Okay, so here we go. No, I didn't like the courses, I didn't like his attitude (I've been doing this for 30 years and it's been FINE) either (although, if he was a better course designer I would actually admire his ability to stick to his guns and keep his promise to build exactly the courses he promised he'd build already a year before), but I also feel like people are blowing it totally out of proportion. I watched the runs, yes, the courses were not fluent, yes, the distances were much smaller that we got used to, yes, the dogs never got to run full speed, yes, lots of dogs had difficulties reading those lines (funny how USA dogs had no problems though) and it was somehow boring and at times painful to watch. On the other hand, people are lashing out that the courses were soooooo dangerous, that he is making dogs break their backs, that people should refuse to run them (oh, how easy it is to boycott something on someone's behalf and not actually being there...) and I'm like, well, how many dogs actually got injured on his courses?
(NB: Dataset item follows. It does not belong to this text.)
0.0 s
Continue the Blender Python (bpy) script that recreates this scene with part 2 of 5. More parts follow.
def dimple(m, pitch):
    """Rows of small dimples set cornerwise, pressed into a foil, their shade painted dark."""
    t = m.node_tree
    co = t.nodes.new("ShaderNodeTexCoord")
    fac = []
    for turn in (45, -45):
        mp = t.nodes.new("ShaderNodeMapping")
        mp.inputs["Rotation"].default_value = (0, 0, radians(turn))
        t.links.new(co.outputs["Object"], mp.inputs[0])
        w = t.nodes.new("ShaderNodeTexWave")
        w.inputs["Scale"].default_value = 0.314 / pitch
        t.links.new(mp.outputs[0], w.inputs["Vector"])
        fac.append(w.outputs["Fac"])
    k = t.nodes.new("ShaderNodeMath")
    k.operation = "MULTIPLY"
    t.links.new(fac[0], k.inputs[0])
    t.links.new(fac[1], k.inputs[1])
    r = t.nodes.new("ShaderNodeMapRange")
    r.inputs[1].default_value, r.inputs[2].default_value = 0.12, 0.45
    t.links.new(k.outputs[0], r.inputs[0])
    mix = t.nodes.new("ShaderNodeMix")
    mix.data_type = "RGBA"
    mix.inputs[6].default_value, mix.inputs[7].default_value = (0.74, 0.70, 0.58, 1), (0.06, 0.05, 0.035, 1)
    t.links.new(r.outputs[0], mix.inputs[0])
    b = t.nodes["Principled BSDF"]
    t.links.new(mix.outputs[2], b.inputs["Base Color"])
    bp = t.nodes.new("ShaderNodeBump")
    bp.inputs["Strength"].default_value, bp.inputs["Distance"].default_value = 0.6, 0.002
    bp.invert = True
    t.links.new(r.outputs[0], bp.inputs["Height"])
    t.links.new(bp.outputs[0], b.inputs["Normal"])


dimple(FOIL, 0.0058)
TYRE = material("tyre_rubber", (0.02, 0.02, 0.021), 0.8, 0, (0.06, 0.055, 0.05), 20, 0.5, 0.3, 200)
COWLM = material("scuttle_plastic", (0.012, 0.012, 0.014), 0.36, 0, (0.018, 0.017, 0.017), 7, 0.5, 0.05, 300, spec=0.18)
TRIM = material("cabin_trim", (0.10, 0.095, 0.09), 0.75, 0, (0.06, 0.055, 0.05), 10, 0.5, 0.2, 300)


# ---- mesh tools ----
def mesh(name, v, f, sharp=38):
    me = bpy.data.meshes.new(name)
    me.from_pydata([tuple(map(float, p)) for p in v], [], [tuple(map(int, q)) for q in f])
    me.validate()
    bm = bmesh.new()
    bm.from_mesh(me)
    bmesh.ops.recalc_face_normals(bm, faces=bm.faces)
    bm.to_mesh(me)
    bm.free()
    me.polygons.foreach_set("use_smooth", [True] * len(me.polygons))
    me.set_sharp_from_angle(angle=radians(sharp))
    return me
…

How many crashed jumps have we seen (may I just remind you Jan Egil's jumping course from last AWC when dog after dog after dog crashed the same jump? Hueppe's course when handlers crashed the dogwalk? Or the agility individual large in AWC in Zaragoza when Marie Piirjoja's dog actually got injured because of a stupid line and a metal jump? or so many other actually dangerous courses we've all ran without as much as a peep of complaint, some of them from the most renowned and famous judges?). I was never the person to advocate "less speed" in agility, but yes, there is food for thought in this, especially if you think of less advanced, less skilled dogs and handlers on an average competition. No, we don't want to get back on the training wheels on big competitions - we are actually the elite of the sport and can handle the speed and the challenges, but let's just skip the idea that every lead change is lethal and every turn is breaking your dog's body, and fuck, actually you CAN train both RC and 2o2o (the latter in just a few weeks) and I've done it with numerous dogs so far. Dogs are smart, they really can distinguish two different behaviours on the same obstacle on a different cue, same as they can differentiate multiple ways of taking a jump. 
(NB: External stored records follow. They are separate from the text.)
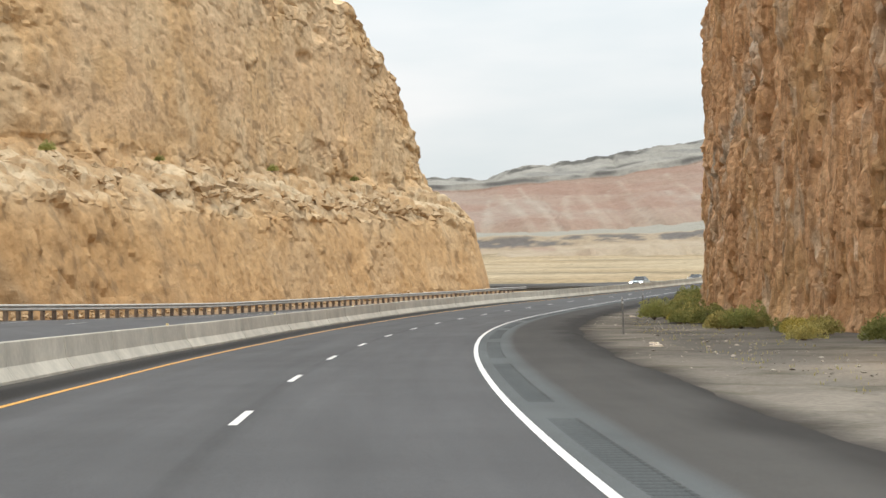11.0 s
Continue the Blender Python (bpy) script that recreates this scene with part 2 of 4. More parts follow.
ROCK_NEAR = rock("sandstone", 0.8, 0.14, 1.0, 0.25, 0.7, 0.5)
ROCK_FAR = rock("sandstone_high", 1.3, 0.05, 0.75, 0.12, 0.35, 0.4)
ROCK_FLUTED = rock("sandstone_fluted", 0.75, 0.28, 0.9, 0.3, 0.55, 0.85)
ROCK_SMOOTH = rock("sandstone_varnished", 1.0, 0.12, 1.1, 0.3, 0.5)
CONCRETE = plain("barrier_concrete", (0.48, 0.45, 0.385), 0.9, 0, 0.16, 1.3, 0.2, 0.09)
GUTTER = plain("gutter_concrete", (0.225, 0.195, 0.155), 0.95, 0, 0.25, 2.5, 0.5)
STEEL = plain("galvanised_steel", (0.52, 0.50, 0.46), 0.55, 0.35, 0.15, 0.5, 0.1)
GREY_TIMBER = plain("grey_timber", (0.21, 0.20, 0.19), 0.85, 0, 0.25, 0.2, 0.4)
TIMBER = plain("weathered_timber", (0.17, 0.13, 0.10), 0.85, 0, 0.3, 0.2, 0.5, 0.25)
POST = plain("post_steel", (0.21, 0.20, 0.185), 0.6, 0.3, 0.25, 0.15, 0.2)
WHITE = plain("white_paint", (0.68, 0.68, 0.66), 0.6, 0, 0.1, 0.3, 0.15)
YELLOW = plain("yellow_paint", (0.72, 0.36, 0.05), 0.6, 0, 0.12, 0.3, 0.15)
TAB = plain("reflector_tab", (0.78, 0.62, 0.30), 0.3, 0, 0.08, 0.1, 0.05)
AMBER = plain("amber_reflector", (0.75, 0.40, 0.03), 0.3, 0, 0.08, 0.1, 0.05)


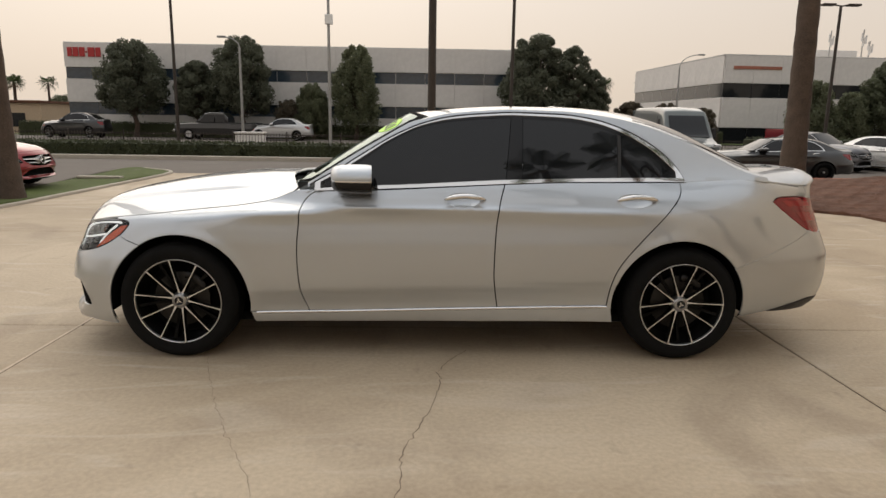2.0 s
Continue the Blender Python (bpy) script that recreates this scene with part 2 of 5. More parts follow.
def mesh_of(name, geo, mat):
    me = bpy.data.meshes.new(name)
    if isinstance(geo, bmesh.types.BMesh):
        geo.to_mesh(me)
        geo.free()
        me.materials.append(mat)
        return me
    pieces = [geo] if isinstance(geo, tuple) else geo
    v, f, n, k = [], [], [], 0
    for pv, pf, pn in pieces:
        v.append(pv)
        n.append(pn)
        f.extend((pf + k).tolist() if isinstance(pf, np.ndarray) else [tuple(int(i) + k for i in q) for q in pf])
        k += len(pv)
    v, n = np.vstack(v), np.vstack(n)
    me.from_pydata(v.tolist(), [], f)
    me.shade_smooth()
    me.materials.append(mat)
    me.update()
    me.normals_split_custom_set_from_vertices(n.tolist())
    return me


def part(name, geo, mat, parent=None, label="", at=None):
    """One mesh object under a thing or a part."""
    ob = new(name, geo if isinstance(geo, bpy.types.Mesh) else mesh_of(name, geo, mat))
    ob.parent = parent
    if at is not None:
        ob.matrix_basis = at
    if label:
        tagged(ob, label)
    return ob


def thing(name, label, category, at=None, group="", kind=""):
    ob = new(name)
    ob.empty_display_size = .2
    if at is not None:
        ob.matrix_basis = at
    return tagged(ob, label, category, group, kind)


def box(c, size, bevel=0.0, m=None):
    """A block with chamfered edges, flat faces."""
    if not bevel:
        v = np.array([(x, y, z) for x in (-.5, .5) for y in (-.5, .5) for z in (-.5, .5)]) * np.array(size) + np.array(c)
        p = piece(v, [(0, 1, 3, 2), (4, 6, 7, 5), (0, 4, 5, 1), (2, 3, 7, 6), (0, 2, 6, 4), (1, 5, 7, 3)], flat=True)
        return moved(p, m) if m is not None else p
    bm = bmesh.new()
    bmesh.ops.create_cube(bm, size=1, matrix=Matrix.Translation(c) @ Matrix.Diagonal((*size, 1)))
    if bevel:
        bmesh.ops.bevel(bm, geom=bm.edges[:], offset=bevel, segments=2, affect="EDGES", profile=.6)
    bm.verts.index_update()
    p = piece([tuple(v.co) for v in bm.verts], [tuple(v.index for v in q.verts) for q in bm.faces], flat=True)
    bm.free()
    return moved(p, m) if m is not None else p


def lathe(profile, n=48, axis="y", c=(0, 0, 0), flat=False):
    """Turns (radius, along) pairs round an axis through c."""
    v, f = [], []
    k = len(profile)
    for i in range(n):
        a = 2 * math.pi * i / n
        for r, h in profile:
            q = (r * math.cos(a), r * math.sin(a))
            v.append({"y": (q[0], h, q[1]), "z": (q[0], q[1], h), "x": (h, q[0], q[1])}[axis])
    for i in range(n):
        j = (i + 1) % n
        for a in range(k - 1):
            q = (i * k + a, j * k + a, j * k + a + 1, i * k + a + 1)
            f.append(q if axis != "y" else tuple(reversed(q)))
    return piece(np.array(v) + np.array(c), f, flat=flat)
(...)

And I'm really, really pissed off about how this is taking all the spotlight, overshadowing the other fantastic, absolutely top of the sport judges, that built SAFE, fast, interesting courses during this weekend. At worst, we all ran ONE course from Regin and three or four courses from the other judges - let's not forget that. I am also hoping that all this would bring some changes in how the judges are picked for those events and in the end, would lead to making the sport better.